To adapt its physical-server provisioning processes, AWS engineers “had to create a new API that we call when we want a new bare-metal server,” Colbert said. Amazon has a complicated capacity planning model, which maximizes profitability by enabling its engineers to turn new servers on and put them to work as soon as they’re racked, he explained. “They’re constantly racking servers for EC2; they’re very good at this.”

Groundwork Laid for Bare-Metal Cloud Service

It’s going through this integration process that allowed AWS to introduce its bare-metal cloud service. “They actually took what we worked on together, and they released that as a stand-alone service,” Colbert said.

The service went into general availability this May. It enables customers to provision dedicated physical servers onto their networks through the same EC2 interface they use to spin up cloud VMs.

The technology underneath may not be exactly the same as the technology used for VMware on AWS, but “conceptually, it’s identical,” Colbert said.

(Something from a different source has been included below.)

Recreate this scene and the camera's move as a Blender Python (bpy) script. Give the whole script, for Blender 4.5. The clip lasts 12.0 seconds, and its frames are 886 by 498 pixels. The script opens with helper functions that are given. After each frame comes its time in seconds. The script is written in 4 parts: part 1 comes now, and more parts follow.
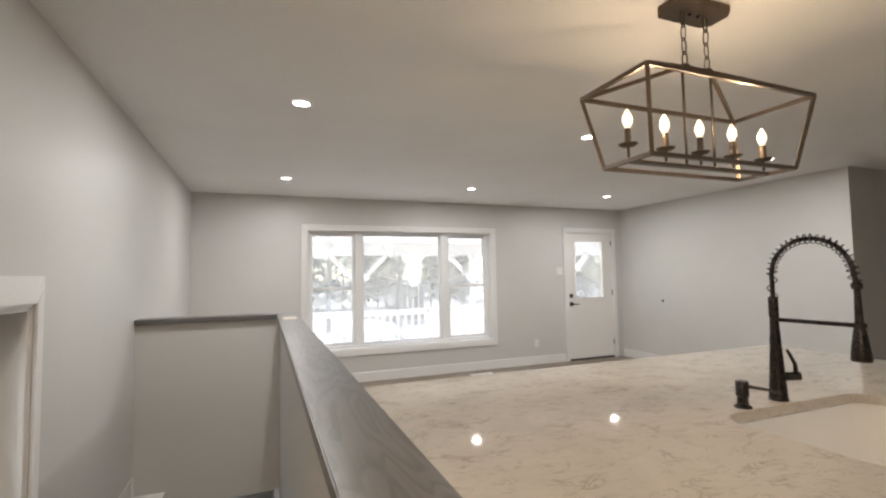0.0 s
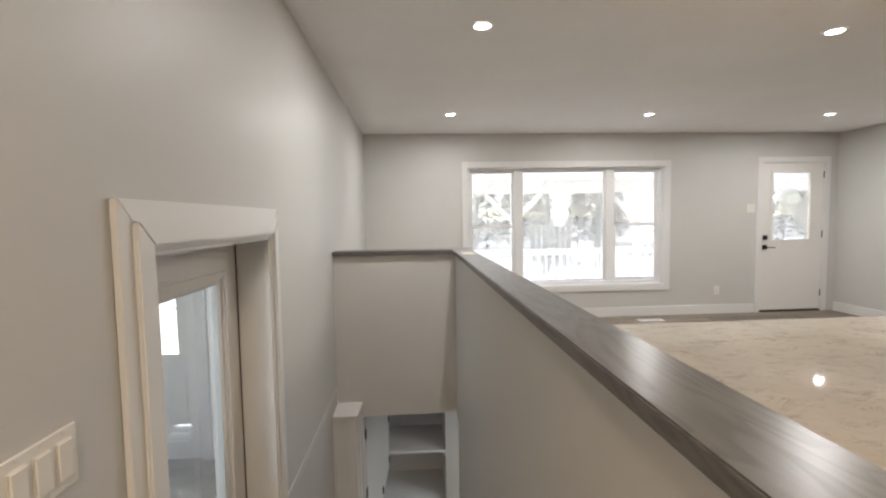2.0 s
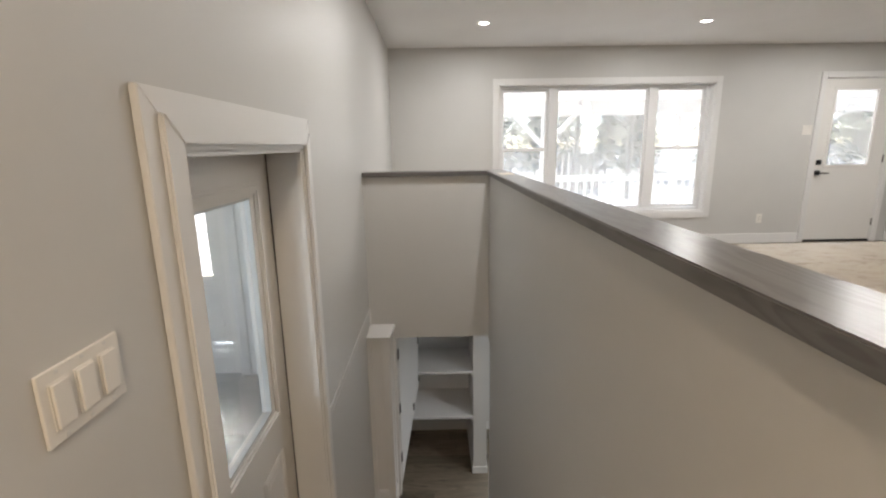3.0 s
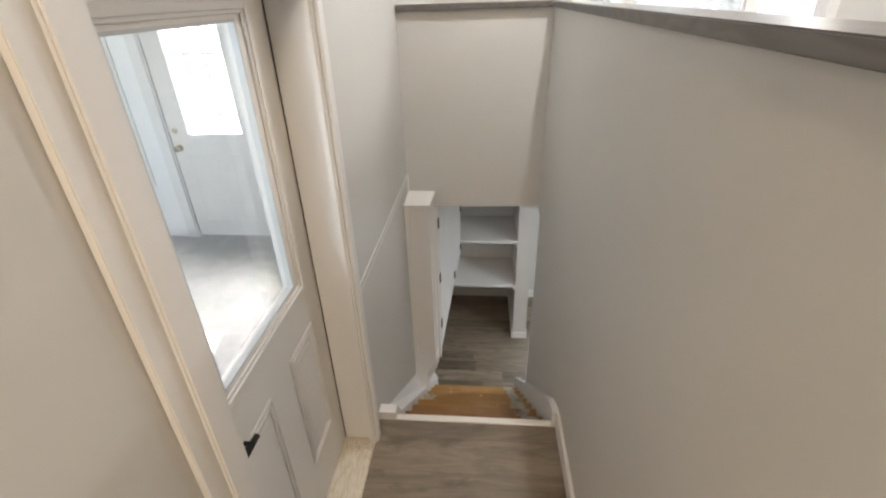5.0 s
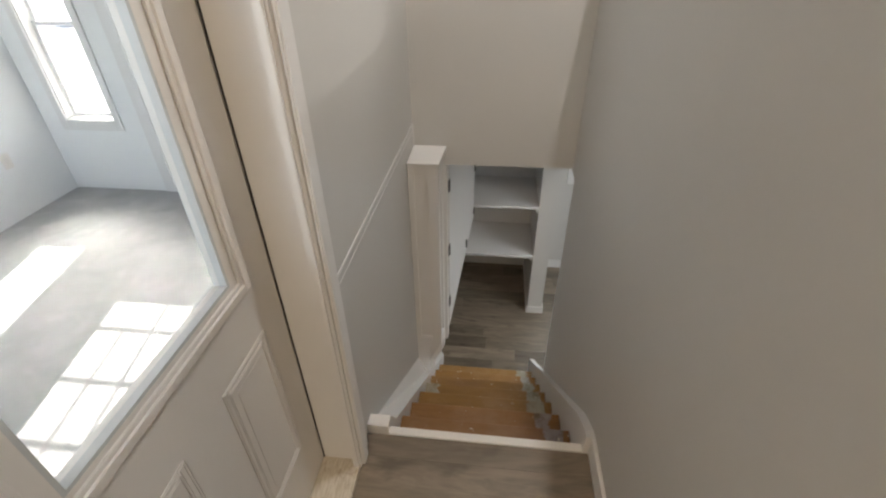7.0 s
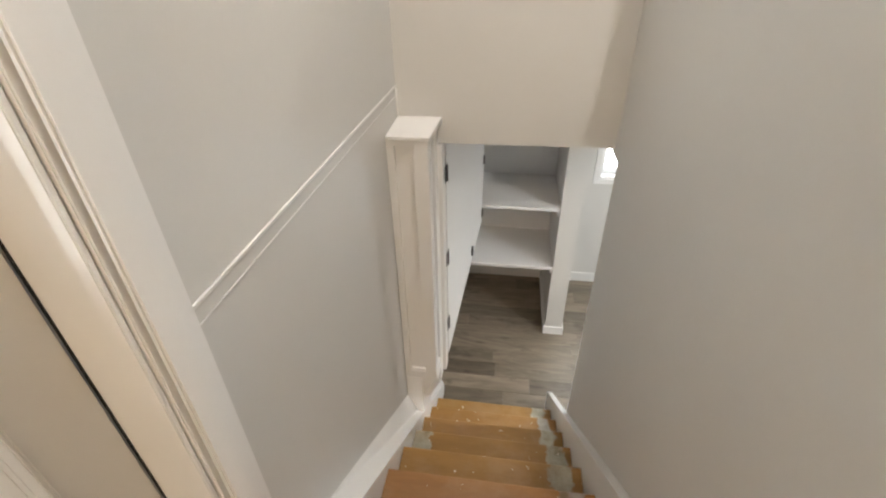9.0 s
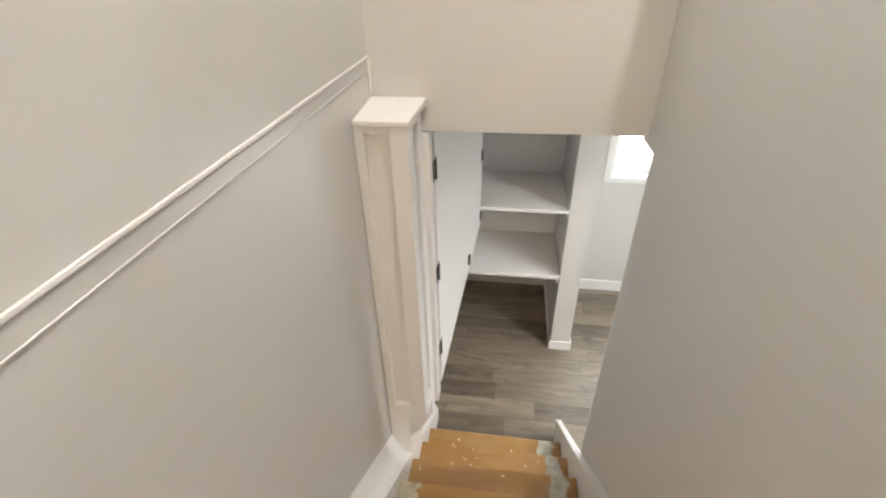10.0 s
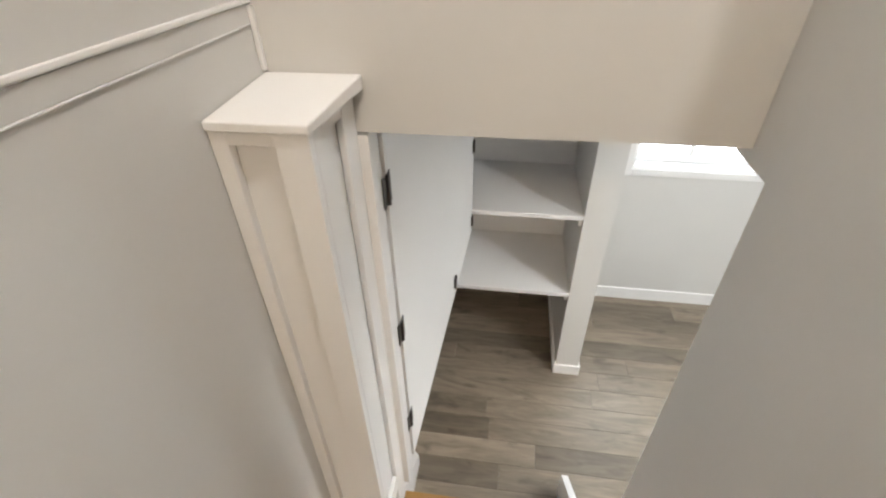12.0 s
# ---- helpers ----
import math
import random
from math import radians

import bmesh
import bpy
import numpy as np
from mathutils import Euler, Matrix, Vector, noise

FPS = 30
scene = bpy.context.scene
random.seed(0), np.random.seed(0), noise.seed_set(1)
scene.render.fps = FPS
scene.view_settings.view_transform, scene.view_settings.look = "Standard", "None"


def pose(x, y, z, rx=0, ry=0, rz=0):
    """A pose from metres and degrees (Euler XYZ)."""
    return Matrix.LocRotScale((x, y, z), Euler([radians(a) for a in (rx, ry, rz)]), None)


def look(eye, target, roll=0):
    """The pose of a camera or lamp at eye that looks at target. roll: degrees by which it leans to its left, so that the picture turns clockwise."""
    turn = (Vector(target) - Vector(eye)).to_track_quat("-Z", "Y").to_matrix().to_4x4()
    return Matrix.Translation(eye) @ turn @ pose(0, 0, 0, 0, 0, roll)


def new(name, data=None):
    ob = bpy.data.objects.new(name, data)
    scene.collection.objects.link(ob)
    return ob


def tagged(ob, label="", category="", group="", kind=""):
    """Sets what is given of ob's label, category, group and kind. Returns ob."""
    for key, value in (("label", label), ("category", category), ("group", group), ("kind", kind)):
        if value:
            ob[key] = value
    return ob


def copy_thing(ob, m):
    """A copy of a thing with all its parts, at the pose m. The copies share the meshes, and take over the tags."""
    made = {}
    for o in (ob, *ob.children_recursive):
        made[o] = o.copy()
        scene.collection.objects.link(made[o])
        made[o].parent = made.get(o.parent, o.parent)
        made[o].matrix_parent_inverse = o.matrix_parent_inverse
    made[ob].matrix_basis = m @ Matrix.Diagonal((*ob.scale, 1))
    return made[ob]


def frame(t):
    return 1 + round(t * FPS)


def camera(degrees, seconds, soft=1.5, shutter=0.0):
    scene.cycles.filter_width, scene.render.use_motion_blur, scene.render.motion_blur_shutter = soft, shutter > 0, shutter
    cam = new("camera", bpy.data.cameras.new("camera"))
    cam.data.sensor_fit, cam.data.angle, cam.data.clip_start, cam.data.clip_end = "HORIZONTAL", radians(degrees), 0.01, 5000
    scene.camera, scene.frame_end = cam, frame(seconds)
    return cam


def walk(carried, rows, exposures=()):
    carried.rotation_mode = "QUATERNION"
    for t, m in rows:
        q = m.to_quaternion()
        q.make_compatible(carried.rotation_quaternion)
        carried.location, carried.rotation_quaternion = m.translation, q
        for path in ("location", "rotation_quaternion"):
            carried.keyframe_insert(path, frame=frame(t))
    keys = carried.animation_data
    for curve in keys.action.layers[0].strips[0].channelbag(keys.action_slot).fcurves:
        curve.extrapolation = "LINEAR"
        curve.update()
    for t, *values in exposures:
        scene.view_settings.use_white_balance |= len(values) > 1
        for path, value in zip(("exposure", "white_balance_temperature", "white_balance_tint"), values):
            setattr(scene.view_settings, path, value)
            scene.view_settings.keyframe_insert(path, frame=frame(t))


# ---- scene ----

Essentially, integration with VMware allowed AWS engineers to work through a lot of the big challenges involved in building a bare-metal cloud service, so actually launching one wasn’t a big leap at that point.

Integration Work Far from Over

VMware has partnerships with other cloud providers, but none at the same depth as AWS. Even if VMware is interested in striking similar partnerships with the likes of Microsoft Azure, Google Cloud Platform, or IBM Cloud, it will not happen soon, if only for the amount of complexity involved in integrating another company’s architecture with a hyperscale cloud infrastructure designed from the ground up to support something entirely different.

Customers have been asking for similar integrations with Azure and others, but Colbert’s team still has a long way to go before that can enter the realm of the possible. “The job there is not done; we have a lot of stuff to do to really complete the vision,” he said. The goal now is for the service to reach global coverage (it’s currently available in Northern Virginia, Oregon, Frankfurt, and London) and integrate deeply with advanced AWS services.

“We really don’t want to dilute our focus too much by doing too much too quickly.”